“We are a smiling
nation. That’s part of our resilience,” wrote Malinda Seneviratne. While
reading it I nodded to myself and smiled. But later I developed second
thoughts. Then the other day while I was on my way to visit a friend of mine
who lived in Kotugoda I decided to actually test this thesis. It was simple. I
smiled with every person I came face to face from Habarakada to Kotugoda
irrespective of their age, gender or socio-economic status as projected by
their outward appearance. The responses I received should be analyzed by
someone who is far more competent than me in order to gauge their full (even
true) import. Yet, let me indulge myself in some amateur psychology here.
Out of those whom I
smiled with the majority did smile
back. Yet most of their smiles were hurried affairs that lacked that essential
ingredient called naturalness in them. It was just lip service to a custom or
even a fast receding genetic memory. A sizeable number ignored me outright.

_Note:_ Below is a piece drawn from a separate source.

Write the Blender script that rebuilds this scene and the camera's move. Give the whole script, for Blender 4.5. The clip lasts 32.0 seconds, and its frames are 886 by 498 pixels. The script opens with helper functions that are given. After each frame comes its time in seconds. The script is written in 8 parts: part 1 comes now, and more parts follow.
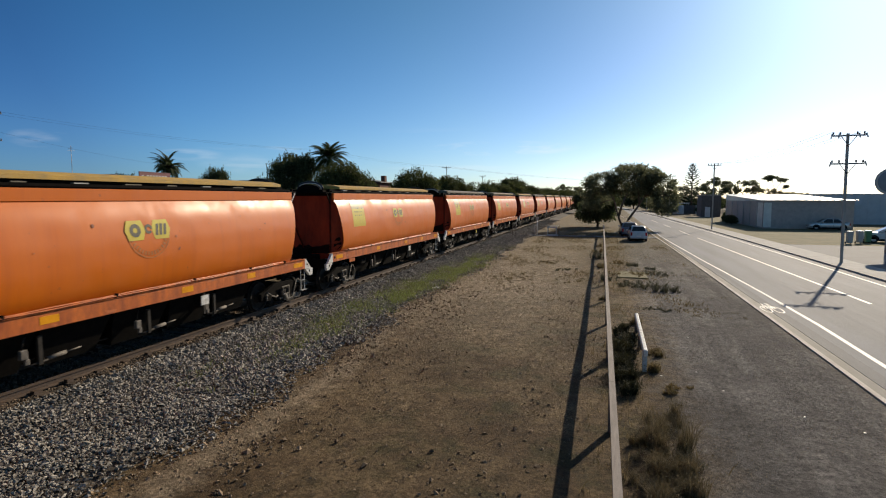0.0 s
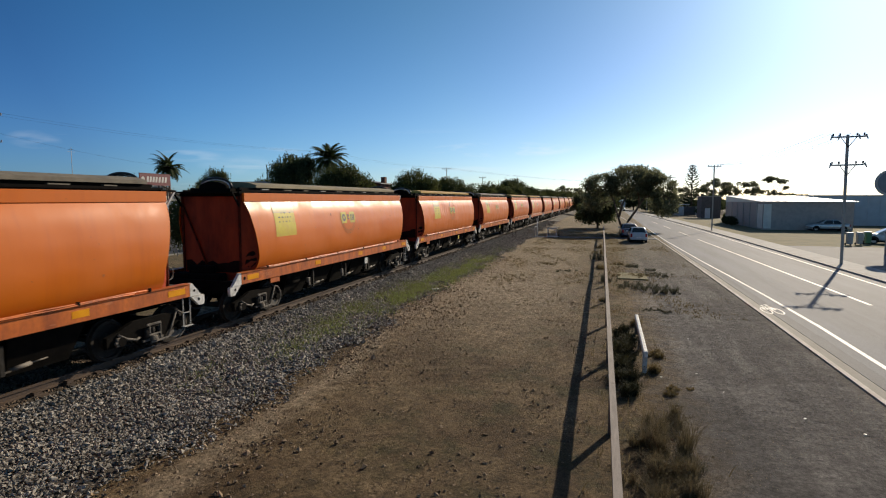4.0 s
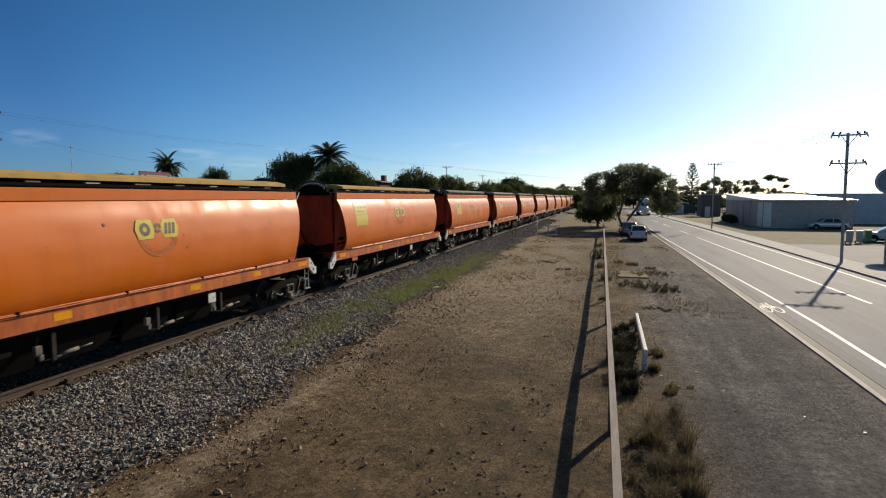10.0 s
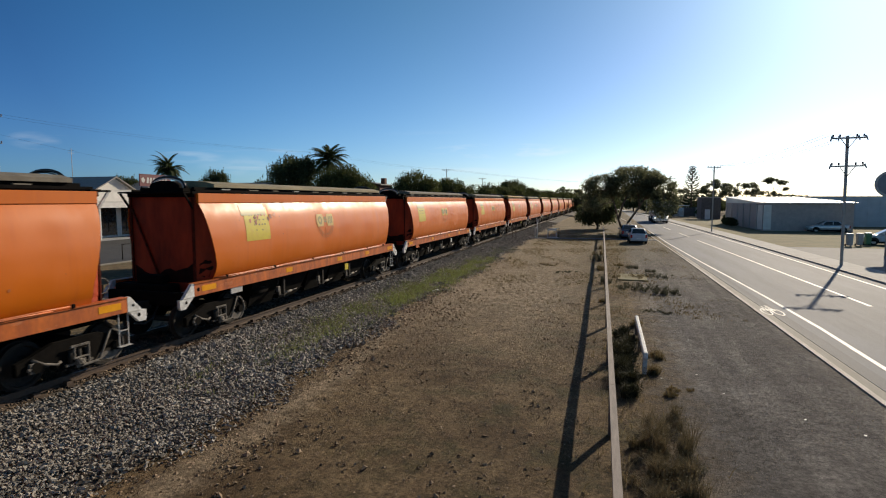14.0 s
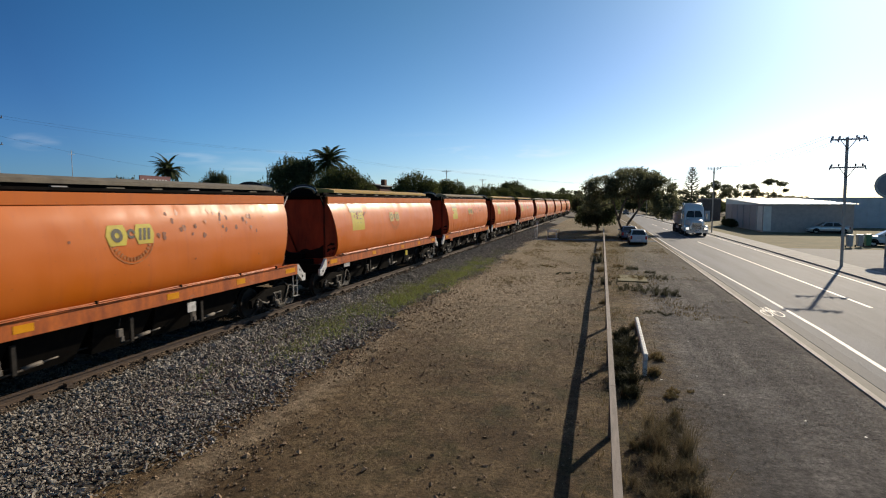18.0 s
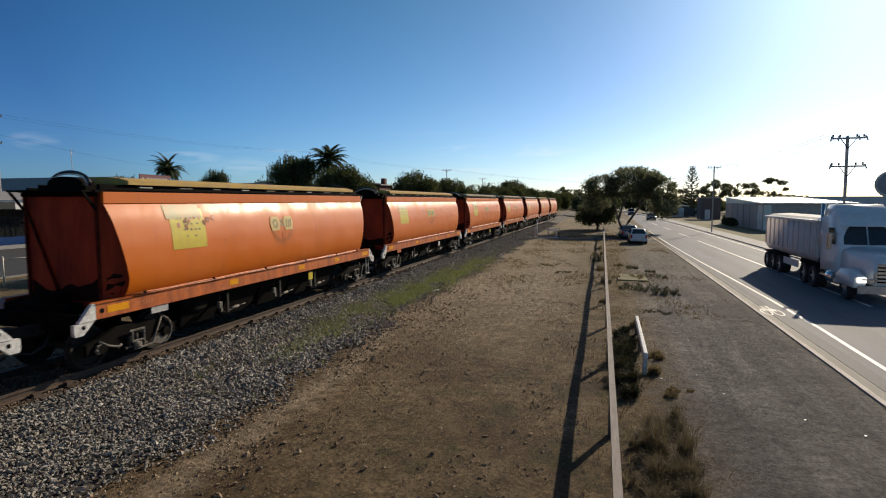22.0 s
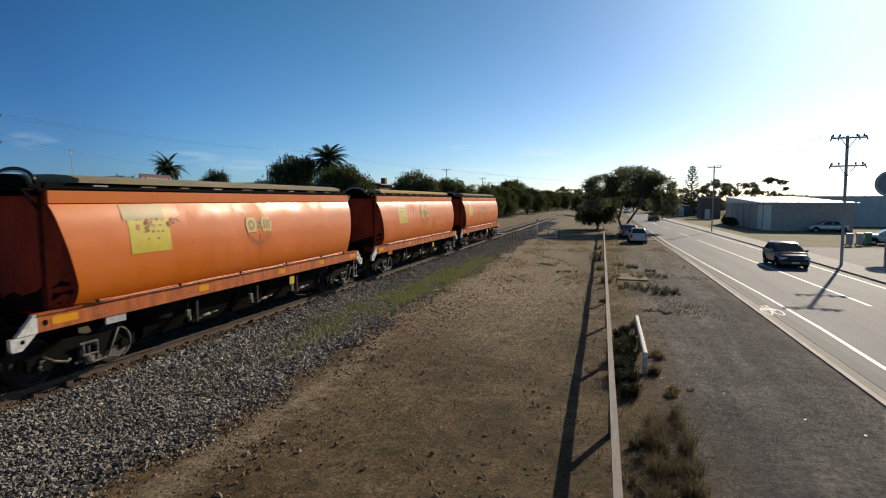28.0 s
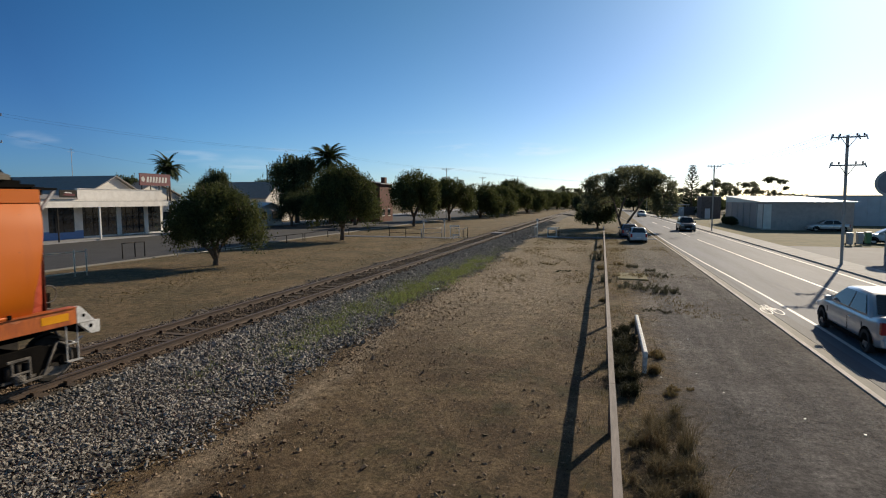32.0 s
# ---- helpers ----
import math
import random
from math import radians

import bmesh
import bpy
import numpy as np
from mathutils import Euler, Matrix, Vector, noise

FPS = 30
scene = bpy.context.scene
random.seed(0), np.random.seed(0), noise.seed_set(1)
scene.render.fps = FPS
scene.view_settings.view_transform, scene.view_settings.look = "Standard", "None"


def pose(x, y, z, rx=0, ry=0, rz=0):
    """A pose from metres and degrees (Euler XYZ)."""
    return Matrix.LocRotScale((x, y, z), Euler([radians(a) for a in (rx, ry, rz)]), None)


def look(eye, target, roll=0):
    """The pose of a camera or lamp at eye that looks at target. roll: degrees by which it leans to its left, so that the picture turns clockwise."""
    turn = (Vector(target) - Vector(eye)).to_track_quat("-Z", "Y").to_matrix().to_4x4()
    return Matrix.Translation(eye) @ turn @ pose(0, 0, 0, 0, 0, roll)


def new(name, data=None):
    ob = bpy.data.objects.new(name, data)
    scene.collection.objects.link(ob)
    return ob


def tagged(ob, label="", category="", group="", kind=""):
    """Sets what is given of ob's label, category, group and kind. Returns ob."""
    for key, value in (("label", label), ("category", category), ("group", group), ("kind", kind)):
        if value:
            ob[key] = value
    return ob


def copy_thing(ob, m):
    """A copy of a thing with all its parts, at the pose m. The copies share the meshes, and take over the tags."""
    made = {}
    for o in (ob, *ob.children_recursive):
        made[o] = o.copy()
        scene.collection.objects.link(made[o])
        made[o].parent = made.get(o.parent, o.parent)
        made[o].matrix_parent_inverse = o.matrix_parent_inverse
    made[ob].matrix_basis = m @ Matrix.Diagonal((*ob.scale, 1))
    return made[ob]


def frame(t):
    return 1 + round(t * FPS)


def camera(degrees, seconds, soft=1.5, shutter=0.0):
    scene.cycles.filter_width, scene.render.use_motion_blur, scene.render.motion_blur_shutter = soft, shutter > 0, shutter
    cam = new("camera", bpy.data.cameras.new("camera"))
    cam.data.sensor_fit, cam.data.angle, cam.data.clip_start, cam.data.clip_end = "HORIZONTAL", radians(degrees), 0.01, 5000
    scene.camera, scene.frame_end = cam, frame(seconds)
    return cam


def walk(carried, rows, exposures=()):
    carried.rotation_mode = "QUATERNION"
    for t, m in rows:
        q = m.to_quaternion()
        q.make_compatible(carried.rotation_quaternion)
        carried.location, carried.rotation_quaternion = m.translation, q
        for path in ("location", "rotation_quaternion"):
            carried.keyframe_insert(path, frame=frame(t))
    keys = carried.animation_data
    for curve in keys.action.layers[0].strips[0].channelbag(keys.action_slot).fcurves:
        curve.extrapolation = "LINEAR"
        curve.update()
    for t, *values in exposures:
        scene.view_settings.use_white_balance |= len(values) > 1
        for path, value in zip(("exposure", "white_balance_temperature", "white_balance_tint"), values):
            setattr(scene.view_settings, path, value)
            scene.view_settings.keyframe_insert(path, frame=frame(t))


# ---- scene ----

They just looked through me as if my solid mass did not occupy a three
dimensional space at all. A few men had taken my smile as a come on sign and in
return gave me their lewd best. Three glared at me!
At my friend’s I was
greeted with smiles that were so warm. Throughout my visit with my friend my
brain was forced to filter information on autopilot while I had a whale of a
time rehashing four years of university and future plans. Nothing was left out
as holy.
On my way home I sat on
a bus next to a very much connected young person who was oblivious to the
entirety of the world around her so that my mind had time to regress to my
earlier observances. Despite the ear-splitting songs played for my edification on
contemporary music through the overhead speaker set I began to realize that
Malinda’s thesis with which I readily agreed was really losing its validity. We
are losing our gift of spontaneous smile.
Robert Knox was one
among many outsiders who recorded our ability to bestow a smile that lifted the
spirit of the receiver. And that was during the much dreaded feudal times. To
use a favoured phrase of another friend, that was when we as a nation were
hegemonized by feudal patriarchal powers that kept us oblivious to our
subaltern status.
Then, what prevents us
today in the Democratic Socialist Republic of Sri Lanka from smiling? Democracy
(demo-kratiā – demos, people, kratos,
strength) came into fashion with the rise of the middleclass in Europe as
opposed to monarchy in its various forms. The idea was imported from the
Classical Greece and presented as the only civilized option of governance. The
middle class generously offered to take on the burden of speaking for the
subaltern exploited by their feudal lords. The true nature of democracy (direct
or representative) was willfully hidden from the masses by those who championed
its introduction. Democracy was presented as a panacea for all social ills – of
the people, by the people for the people. The masses like headless sheep fell
in with the sophistic arguments of the power-hungry middleclass and hailed in
the new form of governance with fanfare. Feudal lords were hastily disposed of.
In Sri Lanka the
English did the needful by killing the majority of the island’s feudal
overlords and banishing rest to rot on foreign shores. Good riddance to bad
garbage! And the vacuum left by the disposed of ruling class was quietly yet
quite efficiently fill by the middleclass upon the departure of their colonial
overlords. Did anyone mention Animal Farm?
No, this is subtler than that.
Today people do not
smile as they used to as attested by Knox. Care to tell me why?